Yesterday was a significant day for the SFO as its Deferred Prosecution Agreement (DPA) with Rolls-Royce PLC was given the seal of approval by Sir Brian Leveson.

The resolution is the highest ever enforcement action against a company in the UK for criminal conduct. The fine, totalling £497m, comprises a disgorgement of profit (£258,170,000) and a financial penalty (£239,082,645). Rolls-Royce must also pay the SFO's costs (approximately £13m). The fine incorporates a discount of 50% reflecting the "extraordinary cooperation" of Rolls-Royce during the investigation.

The indictment (suspended for the term of the DPA) identifies conduct which stands at the most serious end of the scale - 12 counts of conspiracy to corrupt, false accounting and failure to prevent bribery are detailed in the Statement of Facts spanning a period of 25 years and multiple jurisdictions, depicting a company where bribery and corruption went to the core of its business.

This is the third DPA that the SFO has secured (the previous two being with Standard Chartered in 2015 and XYZ plc in 2016). This is the first DPA entered into by the SFO which sees them take a coordinated approach with international prosecutors. This has resulted in Rolls-Royce entering into a DPA with the US Department of Justice (DoJ) costing Rolls-Royce $170m (£141m), and a leniency agreement with Brazil's Ministerio Publico Federal (MPF) resulting in a further fine of $26m (£21.5m).

Commentary

It is notable Rolls-Royce have secured a DPA in circumstances where they did not proactively self-report, something to which great weight was attached in the context of the previous two DPAs. Rather, the SFO approached Rolls-Royce in the first instance and it was at this point that cooperation was prompted.

While a failure to self-report is clearly not fatal to a company being offered a DPA, certain factors at play in the Rolls-Royce case allowed Sir Leveson to overcome this shortcoming. In particular:

  • After being approached by the SFO Rolls-Royce engaged in the investigation on a proactive and comprehensive basis. Rolls-Royce are commended in Sir Leveson's judgment, and also by Sir Edward Garnier QC acting for the SFO, for their "extraordinary cooperation" which included a comprehensive internal investigation, the results of which were made available to the SFO, and a waiver of any claim for legal professional privilege on a limited basis. They also brought to light conduct which otherwise may not have been exposed;
  • The conduct complained of concerned former senior management, and this factor weighed heavily in Rolls-Royce's favour. Rolls-Royce adequately demonstrated to the SFO and the court that the new senior management in place were not responsible for running the company during the relevant period and they were now committed to instigating wholesale changes to the strategic direction of the company, including implementing a new compliance regime.
  • The potential for Rolls-Royce, and third party interests, to be adversely effected in the future should they have been prosecuted and faced public procurement bans in multiple jurisdictions appears to have driven the assessment of the "interests of justice" in approving a DPA.
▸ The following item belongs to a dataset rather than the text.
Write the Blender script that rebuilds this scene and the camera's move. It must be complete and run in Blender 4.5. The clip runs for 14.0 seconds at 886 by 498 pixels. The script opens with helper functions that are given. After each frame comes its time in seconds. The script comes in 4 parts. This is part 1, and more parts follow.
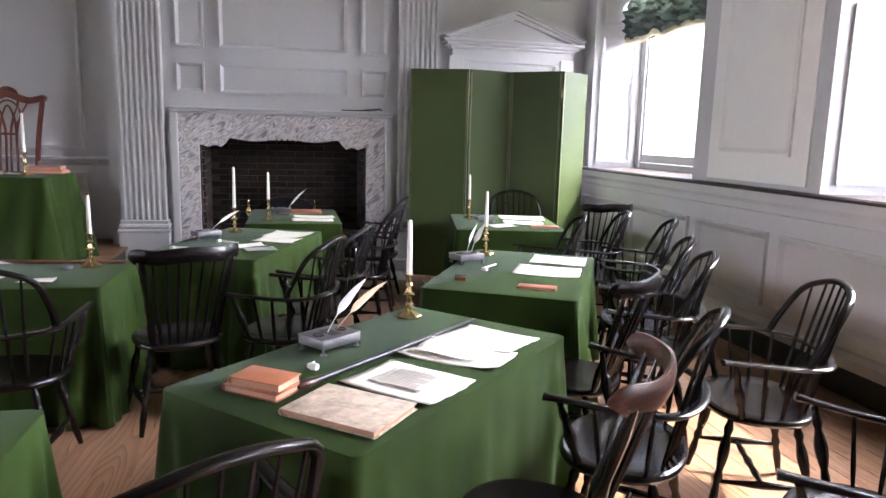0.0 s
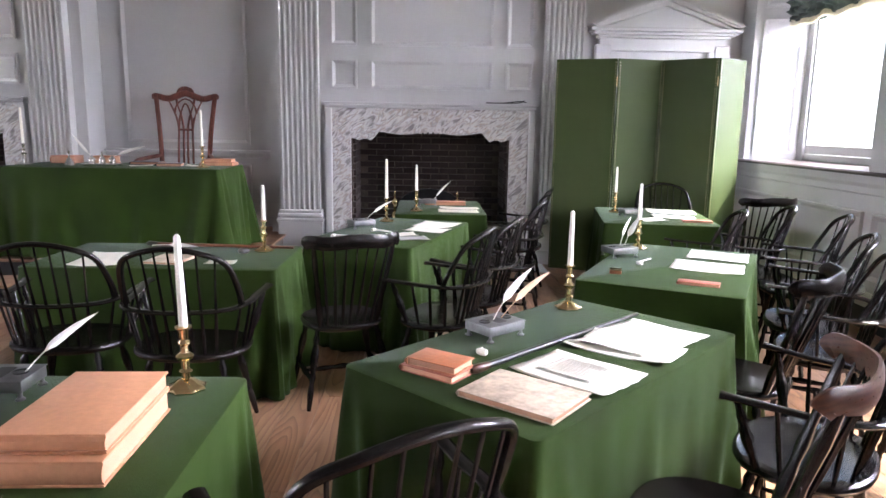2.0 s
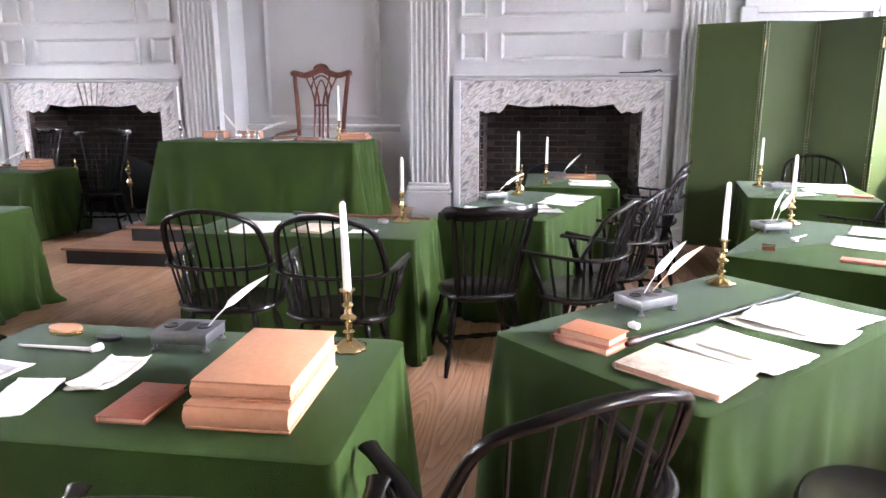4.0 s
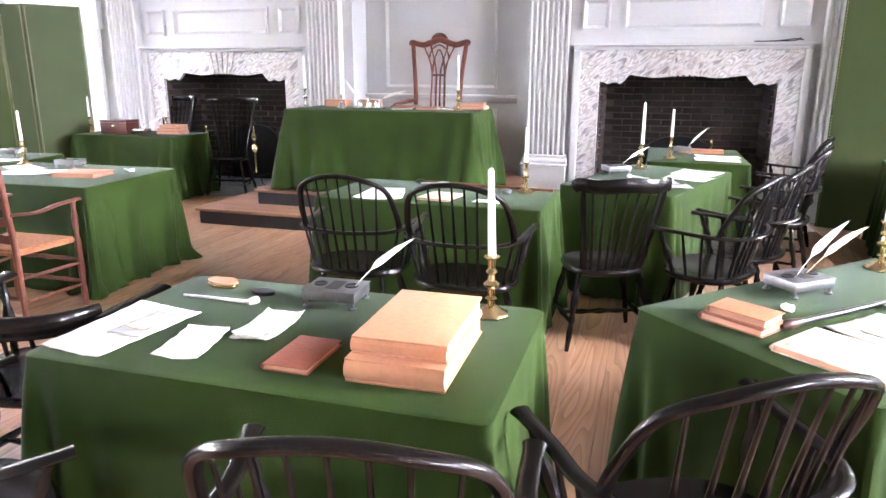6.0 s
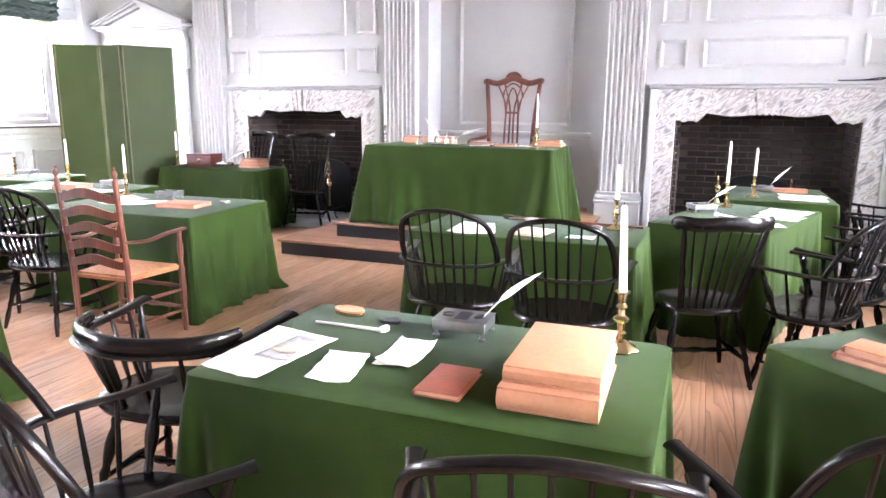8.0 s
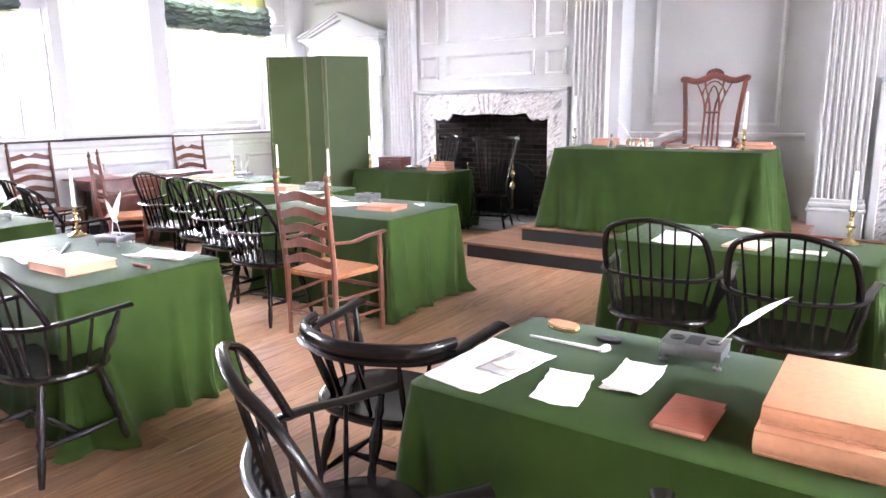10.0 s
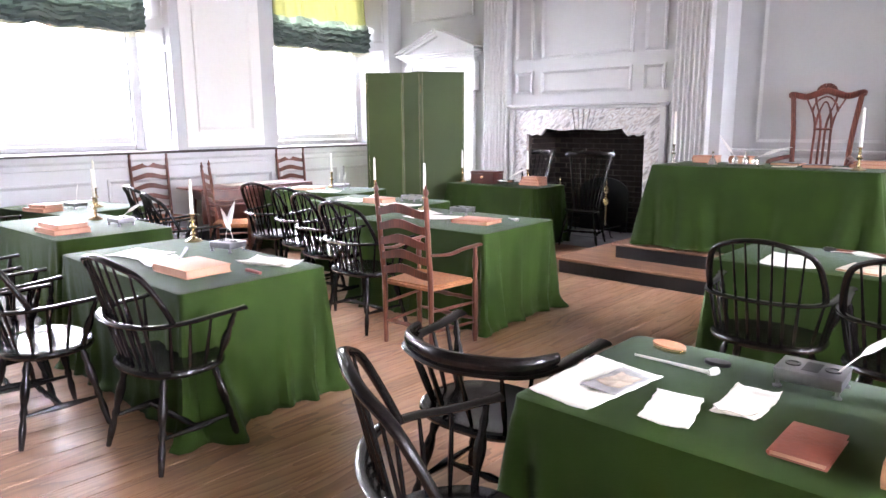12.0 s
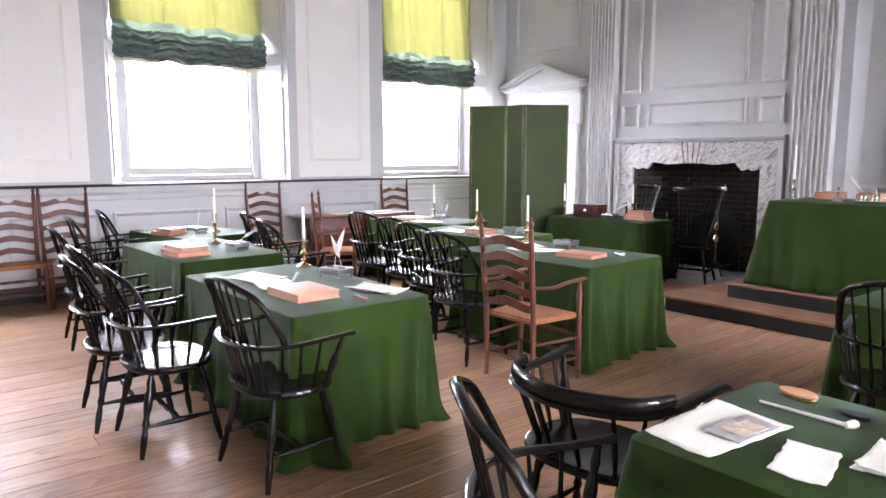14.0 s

It is also notable that, in addition to unlocking access to a DPA, the "extraordinary cooperation" secured Rolls-Royce a discount of 50% on the potential penalty. The DPA guidelines provide for a discount of one third, but a further discount of 16.7% was approved by Sir Leveson. In view of the discount of in excess of one third that was also approved in the XYZ plc DPA in 2016, expectations of businesses may be raised by these developments. A discount of in excess of one third potentially makes a DPA more attractive than an early guilty plea.

We also note that a condition of the DPA is that Rolls-Royce fully cooperates in assisting the SFO as required with the prosecution of its former employees. This highlights the potentially competing interests of companies and their senior employees.